Tupton Hall’s Sixth Form made our own claim. Do’s stitched together with under-age drinking and blaring discos. Not the school, but groups of students cobbling fictitious organizations — “The Tupton Photographic Society” was a favorite — just enough to convince The Shoulder they weren’t renting to teenagers in flared trousers and black ties from school. We’d rent corporation buses for the drunk run home. Windows fogged. Breath thick. Brut aftershave cut with beer. Songs sung loud and off-key, faces pressed to glass.
Sunday lunch was always busy, but only the anointed worked it. Afterwards, the staff sat down together for a big roast in the Derby Room. In the north, dinner was midday. Tea later. Supper after that. Plates passed hand to hand. Gravy thick. Yorkshire pudding collapsing under its own weight. Meat carved with a flourish, potatoes piled until they slid. The clatter of knives and forks gave way to a lull — the weight of roast beef settling into bellies, the room fogged with steam. Jokes duller. Plates pushed aside. Silence heavier than the meat itself.
And there were nights we dreaded.
The chicken processing factory most of all.
The dread started early. When Hoppo read the bookings, the name landed like a weight. In the cloakroom, ties pulled tighter, faces tense before we even left the kitchen. Someone muttered, “chicken lot tonight,” and no one answered.
It began with whistles. Crude jokes. Shouts of “send us one of them waiters.” Laughter rolling like a dare. Then hands. Tugging shirts. Fingers at waists. A palm. A belt yanked. Younger girls pushed forward by the older women, shrieking as they clawed, laughter high and sharp. Plates wobbled. Soup rings widening on white cloth.
We were sixteen, seventeen. Black trousers. White shirts. Black ties. Uniforms not that different from school. And they laughed at that too, tearing it down with every grab. We never thought to ask the female staff what they had to put up with.
There were about fifty of us, mainly from the same twoor three schools, with a few kids drafted in from the catering college. Then the permanent staff — a handful of veterans, fed up with babysitting us. Their eyes followed us, not kindly, when rolls flew or plates wobbled. “Useless lot,” one muttered, not bothering to lower her voice.
We’d run like ants through the maze: plates wobbling, gravy jugs spilling, dishes too hot to touch.

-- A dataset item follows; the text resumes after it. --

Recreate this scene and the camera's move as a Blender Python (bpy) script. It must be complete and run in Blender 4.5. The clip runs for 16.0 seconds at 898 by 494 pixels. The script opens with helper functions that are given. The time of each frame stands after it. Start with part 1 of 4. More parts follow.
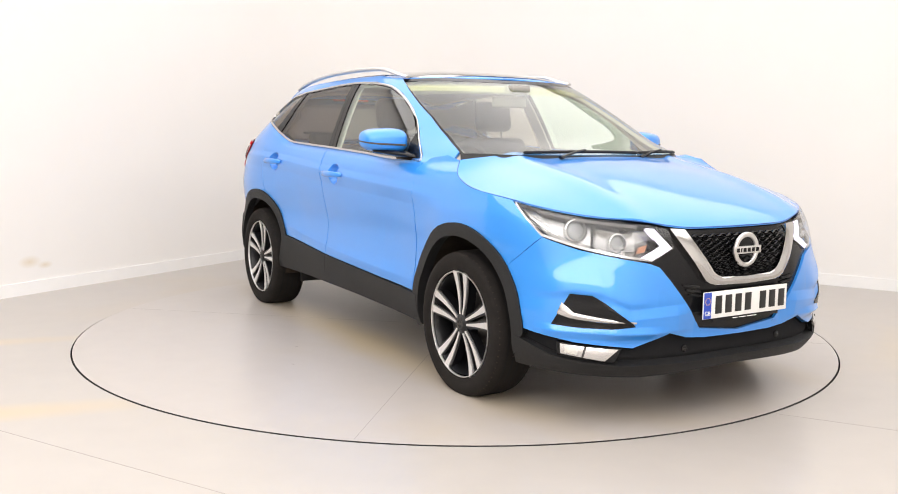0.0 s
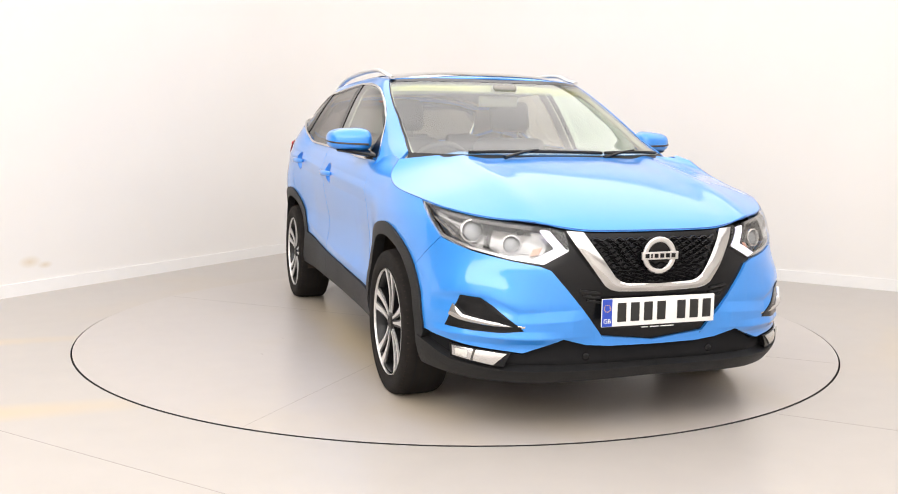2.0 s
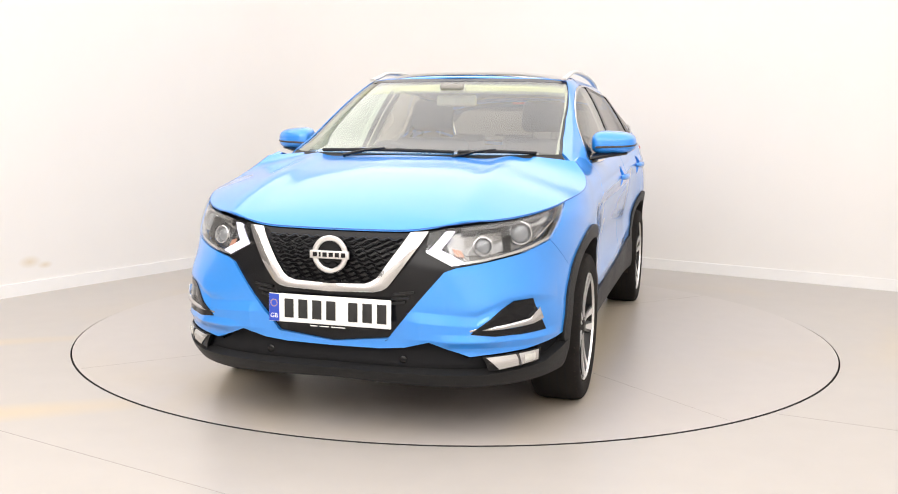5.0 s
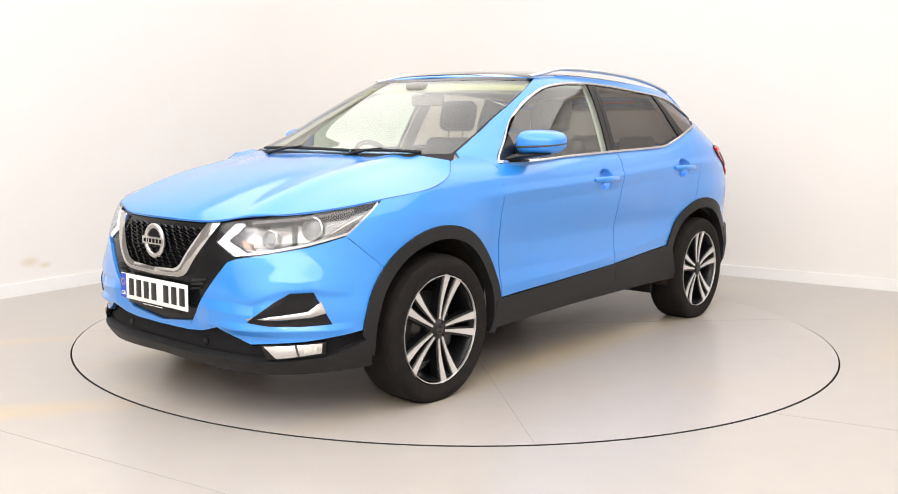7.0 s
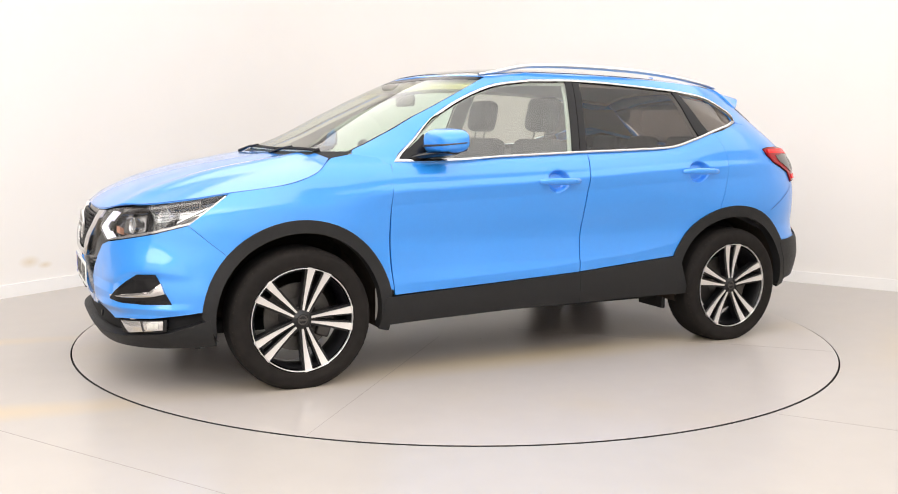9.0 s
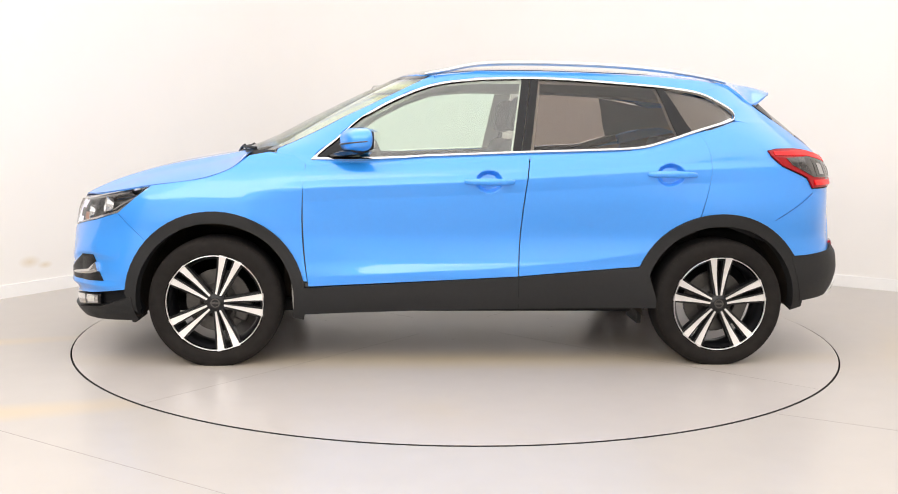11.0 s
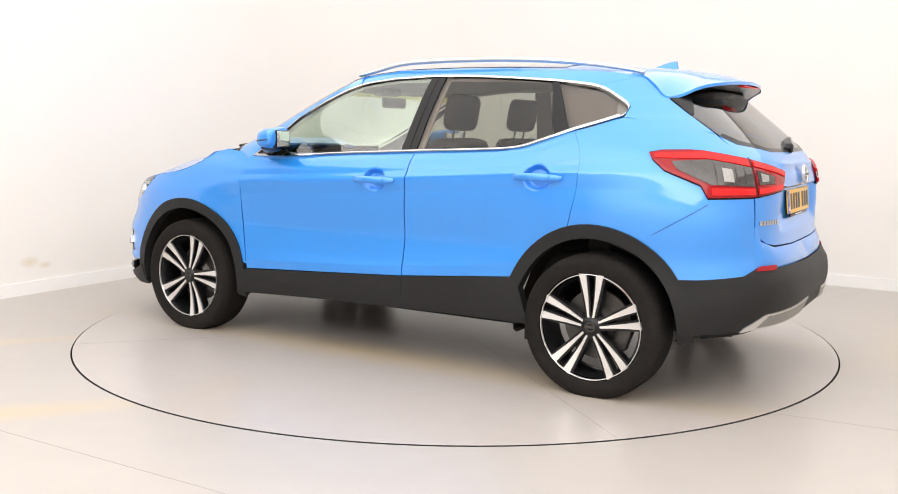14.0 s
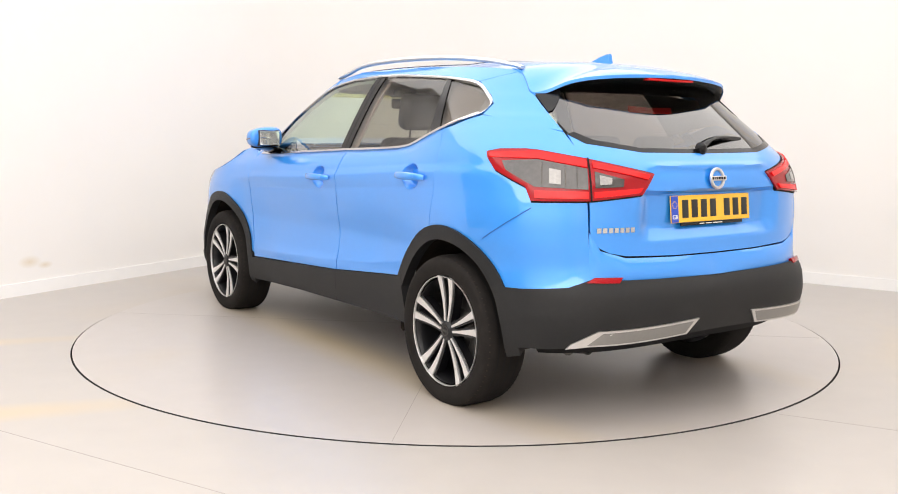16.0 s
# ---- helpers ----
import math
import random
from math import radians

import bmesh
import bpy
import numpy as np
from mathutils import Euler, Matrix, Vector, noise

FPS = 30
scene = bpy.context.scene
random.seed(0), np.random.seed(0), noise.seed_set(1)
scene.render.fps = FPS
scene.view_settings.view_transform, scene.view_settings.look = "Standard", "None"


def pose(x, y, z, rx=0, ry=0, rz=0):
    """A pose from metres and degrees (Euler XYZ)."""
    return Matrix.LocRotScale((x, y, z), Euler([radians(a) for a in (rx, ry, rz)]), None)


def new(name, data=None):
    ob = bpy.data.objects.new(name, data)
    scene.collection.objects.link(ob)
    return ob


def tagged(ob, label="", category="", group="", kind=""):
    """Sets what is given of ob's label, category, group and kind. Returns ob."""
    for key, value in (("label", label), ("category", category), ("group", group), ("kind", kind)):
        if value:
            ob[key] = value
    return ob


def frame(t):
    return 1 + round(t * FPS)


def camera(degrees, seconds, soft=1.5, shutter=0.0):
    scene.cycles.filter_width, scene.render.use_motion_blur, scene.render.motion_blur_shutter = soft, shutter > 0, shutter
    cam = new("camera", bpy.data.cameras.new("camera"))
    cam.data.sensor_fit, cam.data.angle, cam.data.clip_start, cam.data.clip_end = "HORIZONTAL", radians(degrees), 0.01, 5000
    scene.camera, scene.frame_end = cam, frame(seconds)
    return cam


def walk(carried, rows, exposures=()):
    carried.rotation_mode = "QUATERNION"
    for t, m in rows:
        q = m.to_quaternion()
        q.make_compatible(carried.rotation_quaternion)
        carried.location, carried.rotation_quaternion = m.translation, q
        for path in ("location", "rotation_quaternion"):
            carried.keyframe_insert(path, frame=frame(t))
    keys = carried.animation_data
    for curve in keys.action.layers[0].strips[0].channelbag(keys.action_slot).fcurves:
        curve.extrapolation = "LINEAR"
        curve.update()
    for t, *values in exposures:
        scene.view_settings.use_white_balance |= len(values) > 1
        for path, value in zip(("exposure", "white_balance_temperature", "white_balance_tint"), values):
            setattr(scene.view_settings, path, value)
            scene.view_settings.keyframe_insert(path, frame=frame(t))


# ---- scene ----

Shoes squeaked. Sweat ran down backs. Orders shouted, colliding. Soup sloshed over bowls. A trifle dropped once, quivered on the carpet. Everyone looked away. Someone singed by a dish straight from the pass. A boy walked out mid-shift. Never came back. The rest of us kept moving.
Mrs. Simpson counted every minute. Hoppo shaved hours wherever he could. “You’re not on the clock until the doors open,” he barked, sweeping a hand as though we were loiterers instead of staff. Sixty pence an hour. Never enough.
After our shifts ended, we drank beer, chalked cues, plotted. The carpet in the bar smelled of stale beer, the lights always too dim. That was when the idea came: late-night snacks. Burgers. Scampi. Chicken in a basket. Hoppo frowned at the cost of extra kitchen staff. That was our trick — we’d do both. Cook and serve.
For a while it worked. A trickle of orders. The hiss of oil, batter clinging to our hair, grease soaking into shirts. Fingers burned on fryer handles. Smell of fried food following us home. When it slowed, we tidied. Cheese boards scraped, trifles spooned down before the dishwasher hissed and steamed. A spoon clinking against glass long after it was empty.
Then the strainer became a bat. A slice of apple pie raised in pitcher’s stance. The first thwack split the pastry, sharp as a starter pistol. Cream flew, laughter cracked — sharper, higher than it should have been. Pies arced like comets across the kitchen, walls spattered, beams dripping, trays emptied. Pedal down. No brakes.
And then the quiet. Crumbs underfoot. Brushes squeaking against tile. Pie-shaped halos refusing to blend in. The smell of apple turning sour in the grease, meat and roast clinging underneath. Each cloth worked faster, harder. None of us spoke.
The next night, Hoppo killed the experiment with a shrug.
I still fold napkins the way they taught me. I still hear the thwack of pastry against steel, sharper than laughter, heavier than silence. The stain wouldn’t lift.